Amir ainda diz que a “Razão para ter entrado nessa indústria não era querer ser famoso e ganhar prêmios. Era estar com pessoas fantásticas a ajudar os marketeers (um eufemismo, o mesmo que marqueteiro) a resolver problemas das suas marcas e melhorar a vida das pessoas. Esquecemo-nos disso, estamos mais cínicos e negativos. Ganhar prêmios só significa que somos bons em ganhar prêmios, nada mais que isso.”

É isso, hoje, é isso. Ganhar prêmios não quer dizer que se faça uma boa Comunicação. Quantas e quantas vezes você, como jurado ou profissional de mercado, viu cases, e coisas, estranhos ganharem prêmios em detrimento de trabalhos que encantaram o cliente e resolveram problemas de Comunicação, produzindo resultados impressionantes, mas que não são glamorosos e apresentados em filmes que mais parecem trailer de cinema?
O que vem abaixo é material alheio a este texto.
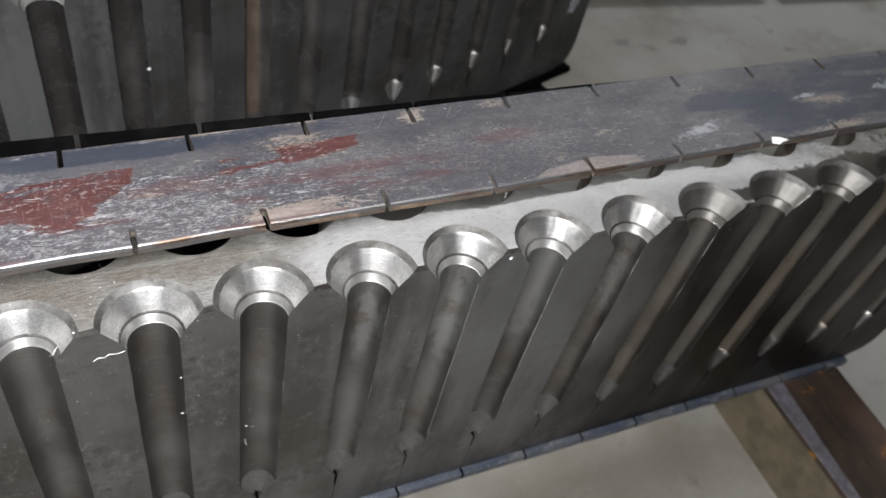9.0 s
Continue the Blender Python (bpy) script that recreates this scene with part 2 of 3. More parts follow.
def bright_turned():
    """Freshly countersunk steel: bright, with round tool marks and grit."""
    n = Nodes("bright_turned_steel")
    fine = n.noise(1300, 4, 0.75)
    mid = n.noise(330, 5, 0.7)
    cloud = n.noise(60, 5, 0.65)
    rings = n.noise(900, 2, 0.5, (0.05, 0.05, 1))
    col = n.mix(n.band(cloud, 0.38, 0.66), (0.40, 0.398, 0.388), (0.58, 0.58, 0.57))
    col = n.mix(n.sum("MULTIPLY", n.band(mid, 0.5, 0.66), 0.22), col, (0.30, 0.295, 0.28))
    col = n.mix(n.sum("MULTIPLY", n.band(rings, 0.5, 0.7), 0.35), col, (0.68, 0.68, 0.67))
    col = n.mix(n.sum("MULTIPLY", n.band(fine, 0.57, 0.65), 0.75), col, (0.95, 0.95, 0.94))
    pepper = n.noise(1250, 3, 0.62, shift=(7, 7, 7))
    col = n.mix(n.sum("MULTIPLY", n.band(pepper, 0.54, 0.62), 0.45), col, (0.16, 0.156, 0.148))
    # brown film at the far end, darkened further for the light falling off
    dim_film = n.sum("ADD", n.band(n.spot((0.78, 0.0, 0.28), (0.43, 0.3, 0.3)), -0.1, 0.4), n.sum("MULTIPLY", n.sum("SUBTRACT", n.noise(45, 5, 0.65, shift=(3, 3, 3)), 0.5), 1.2))
    col = n.mix(n.sum("MULTIPLY", n.band(dim_film, 0.2, 0.9), 0.8), col, (0.155, 0.143, 0.126))
    n.grooves(0.45)
    return n.done(col, n.sum("ADD", n.span(cloud, 0.3, 0.7, 0.46, 0.38), n.sum("MULTIPLY", n.band(dim_film, 0.1, 0.8), 0.10)), 0.95, n.bump(fine, 0.3, 0.0005, n.bump(rings, 0.08, 0.0004)))


def bright_neck():
    """Steep reamed ring below each countersink."""
    n = Nodes("reamed_bright_steel")
    fine = n.noise(1100, 4, 0.75)
    cloud = n.noise(80, 4, 0.6)
    rings = n.noise(1500, 2, 0.5, (0.05, 0.05, 1))
    col = n.mix(n.band(cloud, 0.36, 0.64), (0.56, 0.555, 0.54), (0.76, 0.76, 0.75))
    col = n.mix(n.sum("MULTIPLY", n.band(fine, 0.58, 0.68), 0.5), col, (0.30, 0.295, 0.28))
    # same brown film and painted light falloff as in the countersinks
    dim_film = n.sum("ADD", n.band(n.spot((0.78, 0.0, 0.28), (0.43, 0.3, 0.3)), -0.1, 0.4), n.sum("MULTIPLY", n.sum("SUBTRACT", cloud, 0.5), 1.2))
    col = n.mix(n.sum("MULTIPLY", n.band(dim_film, 0.2, 0.9), 0.7), col, (0.24, 0.215, 0.185))
    n.grooves(0.75)
    return n.done(col, 0.5, 0.9, n.bump(fine, 0.2, 0.0004, n.bump(rings, 0.1, 0.0003)))


def chattered_lip():
    """Dull grey ring round each countersink, pitted by chatter."""
    n = Nodes("dull_chattered_steel")
    fine = n.noise(900, 5, 0.75)
    cloud = n.noise(70, 5, 0.65)
    col = n.mix(n.band(cloud, 0.36, 0.66), (0.105, 0.100, 0.092), (0.27, 0.265, 0.255))
    col = n.mix(n.sum("MULTIPLY", n.band(fine, 0.60, 0.68), 0.6), col, (0.60, 0.60, 0.58))
    return n.done(col, 0.5, 0.7, n.bump(fine, 0.9, 0.0005, n.bump(cloud, 0.5, 0.001)))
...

Ele terminou dizendo: “Ou reconduzimos os nossos valores e os recuperamos ou morremos… Temos a responsabilidade de guiar os nossos clientes nesses tempos difíceis, mas não nos esforçamos para fazer isso, estamos a confundi-los, estamos a enchê-los de bullshit e a culpá-los por não perceberem nada e que nós é que somos os espertos.”

Phil Thomas não deve ter gostado nada da palestra dele no palco da Debussy, mas o fato é que foi aplaudido de pé por quem estava lá. De certo, não eram jurados ou organizadores do Festival, era gente de comunicação, talvez estudantes e gente comum que gosta de Comunicação.

Nós mesmos que julgamos no “Globes” precisamos analisar as palavras de Amir. Primeiro, porque o que ele defende é a realidade, a Comunicação viva da qual nós, promocitários, devemos ser defensores; segundo porque não dá mais para premiar dentro de critérios ‘criativosos’ em detrimento dos que indicam resultados efetivos na relação de marcas com seus consumidores.

Talvez seja a hora de incluir, junto com os doutos comunicólogos da academia e do mercado, um pouco mais de gente simples nos nossos júris. Quem sabe consumidores, os tais caras para os quais fazemos comunicação, estudantes e gente sem aquela vontade estranha de dizer “Ducarai… Uso da conectividade para se inserir no universo plural, e blá, blá, blá…” por gente que diga “entendi, isso faz sentido pra mim.”

E segue a vida nas telas do júri e nas ruas. Escolha onde quer estar.